> **Objective**
Carry none of the pictures over; write out the complete data exactly.

*** Excerpted records

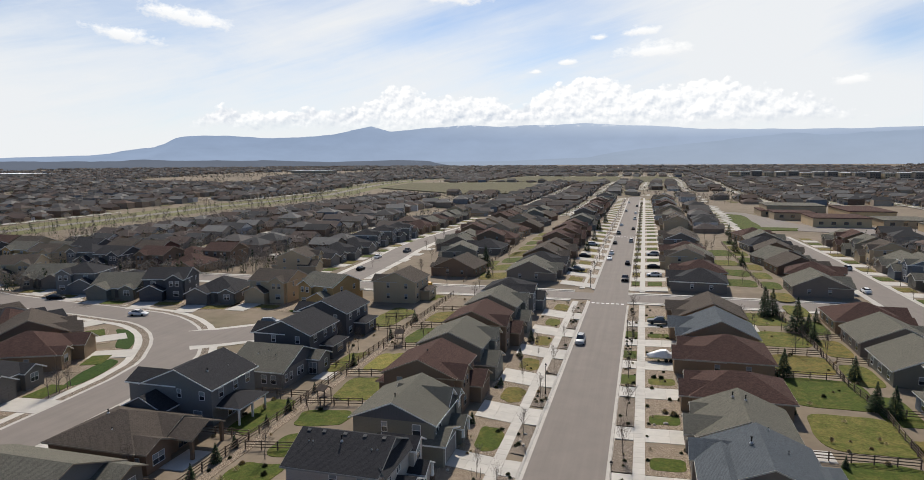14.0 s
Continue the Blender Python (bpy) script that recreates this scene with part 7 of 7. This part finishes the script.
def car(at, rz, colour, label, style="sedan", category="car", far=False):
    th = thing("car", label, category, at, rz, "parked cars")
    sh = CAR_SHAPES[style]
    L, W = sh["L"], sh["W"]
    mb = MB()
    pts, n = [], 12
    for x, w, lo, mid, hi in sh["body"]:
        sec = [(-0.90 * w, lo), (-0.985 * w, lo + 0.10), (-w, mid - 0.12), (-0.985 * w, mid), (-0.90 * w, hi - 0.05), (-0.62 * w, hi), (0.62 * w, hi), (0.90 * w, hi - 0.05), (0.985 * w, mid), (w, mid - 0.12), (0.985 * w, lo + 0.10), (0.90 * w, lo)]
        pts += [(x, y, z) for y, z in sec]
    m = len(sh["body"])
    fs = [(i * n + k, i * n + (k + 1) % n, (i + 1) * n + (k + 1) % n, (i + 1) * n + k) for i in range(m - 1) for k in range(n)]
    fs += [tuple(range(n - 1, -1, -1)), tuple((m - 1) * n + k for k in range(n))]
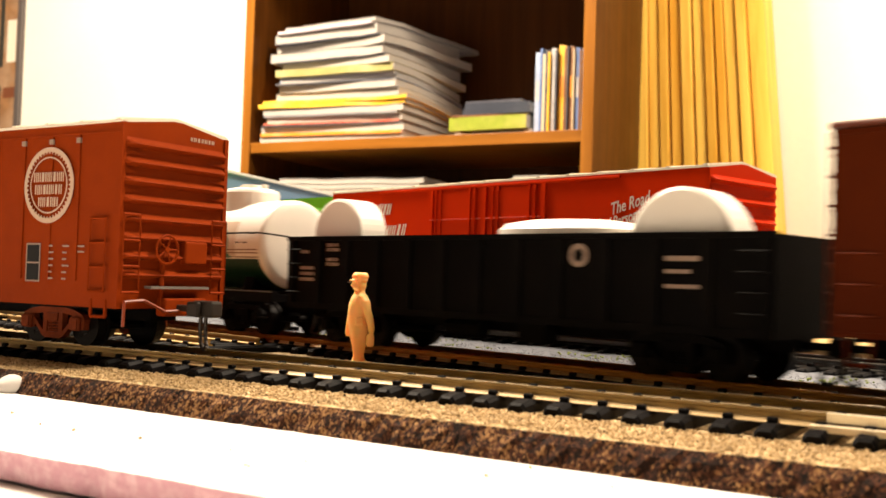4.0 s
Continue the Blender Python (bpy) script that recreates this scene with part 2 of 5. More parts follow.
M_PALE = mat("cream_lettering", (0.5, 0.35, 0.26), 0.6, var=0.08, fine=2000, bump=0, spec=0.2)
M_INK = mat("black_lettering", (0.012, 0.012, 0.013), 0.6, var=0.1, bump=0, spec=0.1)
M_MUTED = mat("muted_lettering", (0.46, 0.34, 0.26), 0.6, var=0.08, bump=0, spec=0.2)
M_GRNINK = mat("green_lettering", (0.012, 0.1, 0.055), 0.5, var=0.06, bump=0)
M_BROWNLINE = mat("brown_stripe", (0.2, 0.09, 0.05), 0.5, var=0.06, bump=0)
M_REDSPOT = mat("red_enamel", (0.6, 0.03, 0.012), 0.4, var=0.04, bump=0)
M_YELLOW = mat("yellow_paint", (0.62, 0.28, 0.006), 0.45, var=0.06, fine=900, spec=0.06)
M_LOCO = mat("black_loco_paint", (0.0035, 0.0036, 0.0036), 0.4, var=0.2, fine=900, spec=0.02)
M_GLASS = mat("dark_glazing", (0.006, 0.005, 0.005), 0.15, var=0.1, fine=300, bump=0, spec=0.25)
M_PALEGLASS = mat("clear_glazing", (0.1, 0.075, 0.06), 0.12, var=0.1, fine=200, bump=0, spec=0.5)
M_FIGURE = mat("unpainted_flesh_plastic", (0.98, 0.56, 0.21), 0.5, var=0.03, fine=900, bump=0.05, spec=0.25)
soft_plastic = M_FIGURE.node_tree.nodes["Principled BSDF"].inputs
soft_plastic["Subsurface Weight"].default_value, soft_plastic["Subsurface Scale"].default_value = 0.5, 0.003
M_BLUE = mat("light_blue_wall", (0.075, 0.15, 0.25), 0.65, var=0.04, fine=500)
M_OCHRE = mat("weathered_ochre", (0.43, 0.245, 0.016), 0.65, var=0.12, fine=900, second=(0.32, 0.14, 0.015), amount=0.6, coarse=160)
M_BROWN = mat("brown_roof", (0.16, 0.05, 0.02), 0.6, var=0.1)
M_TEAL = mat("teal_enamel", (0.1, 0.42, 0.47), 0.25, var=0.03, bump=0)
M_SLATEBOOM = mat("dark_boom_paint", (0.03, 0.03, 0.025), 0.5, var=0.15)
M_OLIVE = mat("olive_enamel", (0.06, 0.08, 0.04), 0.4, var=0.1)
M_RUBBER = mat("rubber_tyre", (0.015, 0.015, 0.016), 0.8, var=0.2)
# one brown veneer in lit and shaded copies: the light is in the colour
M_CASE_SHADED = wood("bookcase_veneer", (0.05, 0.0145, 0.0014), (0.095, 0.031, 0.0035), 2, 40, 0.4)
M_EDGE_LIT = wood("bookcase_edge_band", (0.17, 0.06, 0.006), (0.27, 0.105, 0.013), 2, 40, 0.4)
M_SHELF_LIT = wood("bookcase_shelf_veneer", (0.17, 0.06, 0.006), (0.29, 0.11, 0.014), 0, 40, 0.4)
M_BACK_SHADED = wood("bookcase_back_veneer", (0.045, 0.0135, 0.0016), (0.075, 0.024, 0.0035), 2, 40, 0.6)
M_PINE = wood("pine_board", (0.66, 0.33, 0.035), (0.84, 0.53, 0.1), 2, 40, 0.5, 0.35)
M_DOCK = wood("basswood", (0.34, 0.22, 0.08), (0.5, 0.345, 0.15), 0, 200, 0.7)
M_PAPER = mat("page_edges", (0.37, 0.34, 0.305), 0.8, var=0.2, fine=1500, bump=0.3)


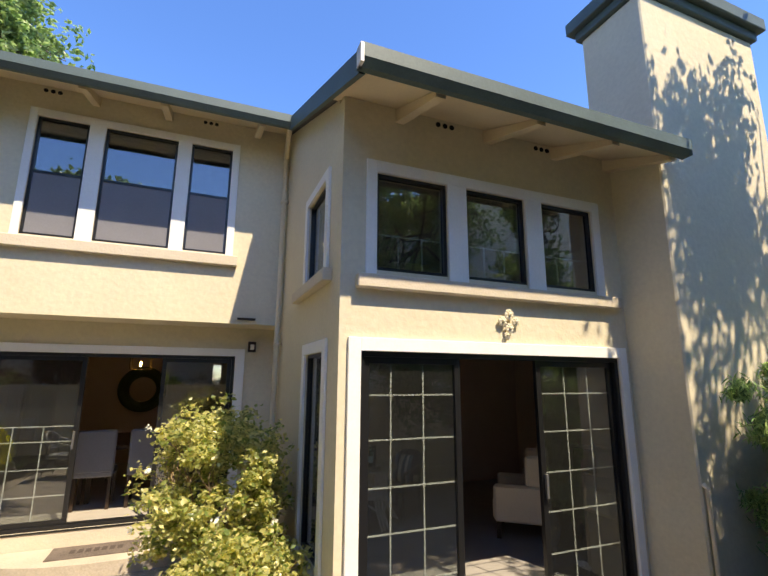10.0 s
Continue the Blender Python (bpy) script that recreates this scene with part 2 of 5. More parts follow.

******

> **Task answer**
14.0 s
Continue the Blender Python (bpy) script that recreates this scene with part 7 of 7. This part finishes the script.
def car(at, rz, colour, label, style="sedan", category="car", far=False):
    th = thing("car", label, category, at, rz, "parked cars")
    sh = CAR_SHAPES[style]
    L, W = sh["L"], sh["W"]
    mb = MB()
    pts, n = [], 12
    for x, w, lo, mid, hi in sh["body"]:
        sec = [(-0.90 * w, lo), (-0.985 * w, lo + 0.10), (-w, mid - 0.12), (-0.985 * w, mid), (-0.90 * w, hi - 0.05), (-0.62 * w, hi), (0.62 * w, hi), (0.90 * w, hi - 0.05), (0.985 * w, mid), (w, mid - 0.12), (0.985 * w, lo + 0.10), (0.90 * w, lo)]
        pts += [(x, y, z) for y, z in sec]
    m = len(sh["body"])
    fs = [(i * n + k, i * n + (k + 1) % n, (i + 1) * n + (k + 1) % n, (i + 1) * n + k) for i in range(m - 1) for k in range(n)]
    fs += [tuple(range(n - 1, -1, -1)), tuple((m - 1) * n + k for k in range(n))]
4.0 s
Continue the Blender Python (bpy) script that recreates this scene with part 2 of 5. More parts follow.
M_PALE = mat("cream_lettering", (0.5, 0.35, 0.26), 0.6, var=0.08, fine=2000, bump=0, spec=0.2)
M_INK = mat("black_lettering", (0.012, 0.012, 0.013), 0.6, var=0.1, bump=0, spec=0.1)
M_MUTED = mat("muted_lettering", (0.46, 0.34, 0.26), 0.6, var=0.08, bump=0, spec=0.2)
M_GRNINK = mat("green_lettering", (0.012, 0.1, 0.055), 0.5, var=0.06, bump=0)
M_BROWNLINE = mat("brown_stripe", (0.2, 0.09, 0.05), 0.5, var=0.06, bump=0)
M_REDSPOT = mat("red_enamel", (0.6, 0.03, 0.012), 0.4, var=0.04, bump=0)
M_YELLOW = mat("yellow_paint", (0.62, 0.28, 0.006), 0.45, var=0.06, fine=900, spec=0.06)
M_LOCO = mat("black_loco_paint", (0.0035, 0.0036, 0.0036), 0.4, var=0.2, fine=900, spec=0.02)
M_GLASS = mat("dark_glazing", (0.006, 0.005, 0.005), 0.15, var=0.1, fine=300, bump=0, spec=0.25)
M_PALEGLASS = mat("clear_glazing", (0.1, 0.075, 0.06), 0.12, var=0.1, fine=200, bump=0, spec=0.5)
M_FIGURE = mat("unpainted_flesh_plastic", (0.98, 0.56, 0.21), 0.5, var=0.03, fine=900, bump=0.05, spec=0.25)
soft_plastic = M_FIGURE.node_tree.nodes["Principled BSDF"].inputs
soft_plastic["Subsurface Weight"].default_value, soft_plastic["Subsurface Scale"].default_value = 0.5, 0.003
M_BLUE = mat("light_blue_wall", (0.075, 0.15, 0.25), 0.65, var=0.04, fine=500)
M_OCHRE = mat("weathered_ochre", (0.43, 0.245, 0.016), 0.65, var=0.12, fine=900, second=(0.32, 0.14, 0.015), amount=0.6, coarse=160)
M_BROWN = mat("brown_roof", (0.16, 0.05, 0.02), 0.6, var=0.1)
M_TEAL = mat("teal_enamel", (0.1, 0.42, 0.47), 0.25, var=0.03, bump=0)
M_SLATEBOOM = mat("dark_boom_paint", (0.03, 0.03, 0.025), 0.5, var=0.15)
M_OLIVE = mat("olive_enamel", (0.06, 0.08, 0.04), 0.4, var=0.1)
M_RUBBER = mat("rubber_tyre", (0.015, 0.015, 0.016), 0.8, var=0.2)
# one brown veneer in lit and shaded copies: the light is in the colour
M_CASE_SHADED = wood("bookcase_veneer", (0.05, 0.0145, 0.0014), (0.095, 0.031, 0.0035), 2, 40, 0.4)
M_EDGE_LIT = wood("bookcase_edge_band", (0.17, 0.06, 0.006), (0.27, 0.105, 0.013), 2, 40, 0.4)
M_SHELF_LIT = wood("bookcase_shelf_veneer", (0.17, 0.06, 0.006), (0.29, 0.11, 0.014), 0, 40, 0.4)
M_BACK_SHADED = wood("bookcase_back_veneer", (0.045, 0.0135, 0.0016), (0.075, 0.024, 0.0035), 2, 40, 0.6)
M_PINE = wood("pine_board", (0.66, 0.33, 0.035), (0.84, 0.53, 0.1), 2, 40, 0.5, 0.35)
M_DOCK = wood("basswood", (0.34, 0.22, 0.08), (0.5, 0.345, 0.15), 0, 200, 0.7)
M_PAPER = mat("page_edges", (0.37, 0.34, 0.305), 0.8, var=0.2, fine=1500, bump=0.3)


10.0 s
Continue the Blender Python (bpy) script that recreates this scene with part 2 of 5. More parts follow.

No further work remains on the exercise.